A few further cheering statistics: Of the 30% of sci/eng PhDs who are in academia, only about 50% of them get tenure. (This reminds me of the 5% tenure rate among humanities profs here; they all think they'll get tenure, but 95% of them are wrong.)

And, if you factor in, say, gender?
  • After accounting for controls, women are less likely than men to be tenured. Gender differences in tenure rates decline if we exclude from our samples doctorate recipients employed in nontenure-track positions.
  • Our analysis suggests that women's chances for earning tenure are influenced by family characteristics, both directly and indirectly through the relation of family characteristics to the likelihood of being employed in tenure-track positions.
  • Having young children later in their careers is positively related to women's chances for earning tenure.
  • Estimates of gender differences in tenure rates are relatively insensitive to the characteristics of the employer or to the primary work activity.
Oh, and female PhDs in the same academic positions as men earn, on average, $8-20,000 less than the men.

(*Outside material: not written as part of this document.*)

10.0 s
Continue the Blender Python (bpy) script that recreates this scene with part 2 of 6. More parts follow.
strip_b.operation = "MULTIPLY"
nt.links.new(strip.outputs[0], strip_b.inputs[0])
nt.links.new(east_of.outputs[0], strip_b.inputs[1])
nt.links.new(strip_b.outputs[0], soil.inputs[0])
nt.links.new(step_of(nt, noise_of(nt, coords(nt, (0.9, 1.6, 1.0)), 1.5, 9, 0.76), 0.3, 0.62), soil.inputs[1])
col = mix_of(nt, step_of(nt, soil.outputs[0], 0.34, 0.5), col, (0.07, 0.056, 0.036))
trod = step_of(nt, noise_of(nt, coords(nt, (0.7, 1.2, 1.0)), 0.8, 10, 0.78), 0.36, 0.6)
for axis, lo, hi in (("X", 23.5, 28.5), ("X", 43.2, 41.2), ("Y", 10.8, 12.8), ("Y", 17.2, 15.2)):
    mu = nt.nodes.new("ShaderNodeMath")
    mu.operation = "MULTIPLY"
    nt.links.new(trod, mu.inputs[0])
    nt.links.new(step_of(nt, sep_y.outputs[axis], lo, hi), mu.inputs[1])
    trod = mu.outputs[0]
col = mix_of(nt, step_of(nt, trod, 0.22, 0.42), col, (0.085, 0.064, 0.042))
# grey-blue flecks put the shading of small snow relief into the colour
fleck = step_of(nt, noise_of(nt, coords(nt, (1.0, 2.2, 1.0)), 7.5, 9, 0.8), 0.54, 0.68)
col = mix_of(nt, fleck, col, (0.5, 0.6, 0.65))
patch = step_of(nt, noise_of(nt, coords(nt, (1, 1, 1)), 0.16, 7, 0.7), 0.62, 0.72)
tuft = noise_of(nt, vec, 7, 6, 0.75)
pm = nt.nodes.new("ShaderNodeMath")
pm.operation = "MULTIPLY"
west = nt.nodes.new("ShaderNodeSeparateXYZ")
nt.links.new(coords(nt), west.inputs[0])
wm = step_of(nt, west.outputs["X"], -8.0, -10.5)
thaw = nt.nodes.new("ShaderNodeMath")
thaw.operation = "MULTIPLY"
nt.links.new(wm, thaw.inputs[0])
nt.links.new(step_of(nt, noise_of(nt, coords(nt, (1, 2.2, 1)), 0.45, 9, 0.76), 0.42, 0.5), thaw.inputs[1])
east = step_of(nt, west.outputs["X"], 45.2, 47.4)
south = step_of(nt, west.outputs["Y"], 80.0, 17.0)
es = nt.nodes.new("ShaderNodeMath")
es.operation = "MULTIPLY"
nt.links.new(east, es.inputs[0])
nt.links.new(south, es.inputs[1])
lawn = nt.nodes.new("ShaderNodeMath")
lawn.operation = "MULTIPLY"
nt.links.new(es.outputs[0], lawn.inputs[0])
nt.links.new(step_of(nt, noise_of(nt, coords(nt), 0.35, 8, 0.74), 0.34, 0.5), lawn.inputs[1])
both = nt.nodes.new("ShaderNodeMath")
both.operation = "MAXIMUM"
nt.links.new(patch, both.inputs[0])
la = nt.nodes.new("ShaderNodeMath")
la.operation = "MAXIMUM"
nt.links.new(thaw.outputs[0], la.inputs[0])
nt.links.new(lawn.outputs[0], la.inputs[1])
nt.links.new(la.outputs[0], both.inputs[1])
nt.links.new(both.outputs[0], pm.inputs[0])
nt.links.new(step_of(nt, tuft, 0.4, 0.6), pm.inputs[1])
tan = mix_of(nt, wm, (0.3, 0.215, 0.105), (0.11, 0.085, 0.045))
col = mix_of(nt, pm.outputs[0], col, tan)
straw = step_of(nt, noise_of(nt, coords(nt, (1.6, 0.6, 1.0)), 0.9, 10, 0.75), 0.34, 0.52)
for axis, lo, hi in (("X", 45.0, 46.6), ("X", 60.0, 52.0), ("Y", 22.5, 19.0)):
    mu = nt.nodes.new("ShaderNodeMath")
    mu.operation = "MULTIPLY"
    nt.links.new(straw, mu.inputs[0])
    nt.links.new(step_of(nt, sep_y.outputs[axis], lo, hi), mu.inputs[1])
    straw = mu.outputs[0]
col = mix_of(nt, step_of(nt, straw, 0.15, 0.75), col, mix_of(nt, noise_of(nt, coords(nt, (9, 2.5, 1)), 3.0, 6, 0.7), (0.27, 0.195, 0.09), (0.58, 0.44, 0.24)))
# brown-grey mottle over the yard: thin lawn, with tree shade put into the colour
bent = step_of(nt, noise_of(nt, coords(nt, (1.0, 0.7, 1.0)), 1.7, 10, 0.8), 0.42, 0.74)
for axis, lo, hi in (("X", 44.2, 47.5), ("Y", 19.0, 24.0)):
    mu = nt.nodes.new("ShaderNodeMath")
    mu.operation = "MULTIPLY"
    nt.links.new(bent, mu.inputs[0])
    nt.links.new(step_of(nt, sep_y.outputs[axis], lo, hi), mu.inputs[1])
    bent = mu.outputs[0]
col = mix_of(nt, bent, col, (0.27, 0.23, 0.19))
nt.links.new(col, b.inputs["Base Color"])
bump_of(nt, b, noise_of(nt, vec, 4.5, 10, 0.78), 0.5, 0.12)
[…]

So what does this have to do with mentoring? These are all things your advisor should tell you, and judging from the sample around here, likely hasn't.

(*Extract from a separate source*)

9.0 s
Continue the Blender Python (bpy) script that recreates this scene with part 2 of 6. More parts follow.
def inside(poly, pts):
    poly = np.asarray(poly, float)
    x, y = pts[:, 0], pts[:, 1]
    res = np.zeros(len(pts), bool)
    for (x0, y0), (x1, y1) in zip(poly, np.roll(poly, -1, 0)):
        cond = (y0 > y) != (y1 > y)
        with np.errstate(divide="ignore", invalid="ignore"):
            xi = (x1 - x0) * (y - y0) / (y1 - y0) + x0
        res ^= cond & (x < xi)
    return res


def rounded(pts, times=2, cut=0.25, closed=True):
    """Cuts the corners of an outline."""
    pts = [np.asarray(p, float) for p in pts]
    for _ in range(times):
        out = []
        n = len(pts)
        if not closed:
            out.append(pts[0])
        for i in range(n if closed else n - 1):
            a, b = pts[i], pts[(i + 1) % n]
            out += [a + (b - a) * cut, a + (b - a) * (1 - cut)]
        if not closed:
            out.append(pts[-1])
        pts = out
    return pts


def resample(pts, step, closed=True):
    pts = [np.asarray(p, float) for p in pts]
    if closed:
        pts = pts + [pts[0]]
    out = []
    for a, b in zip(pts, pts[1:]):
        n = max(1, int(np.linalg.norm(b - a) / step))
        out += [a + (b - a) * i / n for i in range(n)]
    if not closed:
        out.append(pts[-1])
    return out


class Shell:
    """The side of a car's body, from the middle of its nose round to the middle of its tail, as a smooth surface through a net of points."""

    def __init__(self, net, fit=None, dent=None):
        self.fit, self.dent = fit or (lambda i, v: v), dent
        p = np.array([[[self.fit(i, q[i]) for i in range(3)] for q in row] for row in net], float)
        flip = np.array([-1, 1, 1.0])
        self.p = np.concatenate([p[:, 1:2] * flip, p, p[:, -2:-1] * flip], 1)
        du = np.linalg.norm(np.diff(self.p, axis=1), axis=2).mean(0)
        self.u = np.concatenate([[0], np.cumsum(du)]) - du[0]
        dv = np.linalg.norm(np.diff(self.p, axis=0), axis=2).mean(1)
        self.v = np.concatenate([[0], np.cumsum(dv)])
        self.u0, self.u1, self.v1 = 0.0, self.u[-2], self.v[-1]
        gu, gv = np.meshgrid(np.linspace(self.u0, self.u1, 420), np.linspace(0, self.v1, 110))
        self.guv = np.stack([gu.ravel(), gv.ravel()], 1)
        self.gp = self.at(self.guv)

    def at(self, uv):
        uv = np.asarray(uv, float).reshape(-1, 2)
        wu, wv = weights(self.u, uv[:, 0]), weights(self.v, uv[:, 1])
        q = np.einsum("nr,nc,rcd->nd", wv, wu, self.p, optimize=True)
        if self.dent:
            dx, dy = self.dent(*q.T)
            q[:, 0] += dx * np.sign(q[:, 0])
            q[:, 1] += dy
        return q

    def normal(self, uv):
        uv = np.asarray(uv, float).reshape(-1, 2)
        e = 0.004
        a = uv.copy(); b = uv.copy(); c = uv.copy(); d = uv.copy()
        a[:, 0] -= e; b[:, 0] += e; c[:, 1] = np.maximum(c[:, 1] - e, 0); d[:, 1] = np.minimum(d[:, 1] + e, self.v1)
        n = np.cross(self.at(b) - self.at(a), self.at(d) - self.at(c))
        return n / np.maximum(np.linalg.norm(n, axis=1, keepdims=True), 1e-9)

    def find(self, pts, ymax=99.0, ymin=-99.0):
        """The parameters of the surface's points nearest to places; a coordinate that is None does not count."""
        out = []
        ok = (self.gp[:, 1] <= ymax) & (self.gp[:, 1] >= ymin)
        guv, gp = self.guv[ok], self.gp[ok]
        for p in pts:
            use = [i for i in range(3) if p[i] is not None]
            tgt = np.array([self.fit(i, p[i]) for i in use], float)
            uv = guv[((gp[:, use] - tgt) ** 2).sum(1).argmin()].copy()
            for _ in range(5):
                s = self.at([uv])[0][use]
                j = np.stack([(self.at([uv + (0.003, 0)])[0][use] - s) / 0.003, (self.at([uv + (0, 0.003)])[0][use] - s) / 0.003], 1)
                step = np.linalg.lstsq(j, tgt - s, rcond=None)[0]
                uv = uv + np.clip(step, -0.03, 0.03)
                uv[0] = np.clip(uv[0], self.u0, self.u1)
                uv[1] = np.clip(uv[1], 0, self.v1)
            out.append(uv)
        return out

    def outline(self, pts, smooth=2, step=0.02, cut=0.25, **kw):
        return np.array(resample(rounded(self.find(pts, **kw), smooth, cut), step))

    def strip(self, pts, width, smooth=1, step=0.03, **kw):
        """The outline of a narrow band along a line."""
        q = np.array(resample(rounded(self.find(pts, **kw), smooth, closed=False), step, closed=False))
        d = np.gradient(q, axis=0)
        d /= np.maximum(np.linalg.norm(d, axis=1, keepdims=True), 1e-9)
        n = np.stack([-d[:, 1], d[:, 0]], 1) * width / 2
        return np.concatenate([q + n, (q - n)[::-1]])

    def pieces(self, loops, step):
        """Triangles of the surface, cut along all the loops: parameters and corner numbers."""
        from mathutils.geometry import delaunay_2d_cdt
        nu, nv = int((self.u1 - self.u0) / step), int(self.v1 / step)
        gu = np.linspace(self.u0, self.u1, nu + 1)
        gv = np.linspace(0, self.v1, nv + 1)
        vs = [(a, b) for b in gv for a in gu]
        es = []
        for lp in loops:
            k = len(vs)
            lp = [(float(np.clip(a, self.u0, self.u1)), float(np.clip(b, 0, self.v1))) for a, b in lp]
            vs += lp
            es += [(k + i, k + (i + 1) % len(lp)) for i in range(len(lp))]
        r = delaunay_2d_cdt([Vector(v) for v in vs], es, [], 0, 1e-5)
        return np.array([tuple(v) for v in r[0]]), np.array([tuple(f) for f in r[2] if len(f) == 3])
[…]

I'm not saying: Nobody should go into academia. If you love science and want to be an academic researcher, great! Good for you! Hip hip hurrah. And all that. I'm saying: Nobody should go into academia blind.

A good mentor is realistic. He or she will do their best to help you write a good grant application, or help come up with productive ideas, or just supply decent letters of reference. But your advisor should be straight with you: You have a 16% chance of being funded.

It's the difference between, oh, going somewhere new when you know how far it is, and driving along lost with a burnt-out headlight in the middle of nowhere. In the first case, you can check your speedometer; you know how much gas you need, when you need a tune-up, etc. In the second case you have no idea what you're going to need. It's easier to do hard work when you know how hard it's going to be. If you know it's going to hurt, it hurts less. (Plus, apparently you're less anxious. Hmmm.)

I think part of what happens is the best scientists leave. Anyone who is too frustrated with the Byzantine grant system, the old-boys' club,the long postdocs and the cult-like work culture, leaves. Only thosewhose determination to play the game is greatest become NIH-funded
researchers (or HHMI, or NSF, or whatever). This does not necessarily overlap with the most innovative minds, though sometimes it does. But it surely does not SELECT for it.

What can a mentor do? Teach you how to play the game. Tell you the tricks. Encourage you through the difficult bits, because funding is tough. Tell you straight up you'll have a 1 in 2 chance of getting tenure, and that only 15% of science PhDs end up with tenure. Give you a realistic picture of what your path will be like, and give you enough data to make an informed decision.

Good mentoring is honest. But also: not deluded.

If you want to be faculty and your mentor hasn't talked to you about money, here's what I think you should do: go talk to three junior professors at your school, and at the kind of place you want to work. Ask them how their funding really works. Ask what they wish they'd known X years ago. Ask them how arbitrary they've found the tenure process, and what helps. Then go ask your advisor, armed with a slightly expanded perspective. Get advice on negotiating your salary. Start writing your grant as soon as possible.

Now you'll have some idea of where the bumps will be in your road. At least you'll be warned.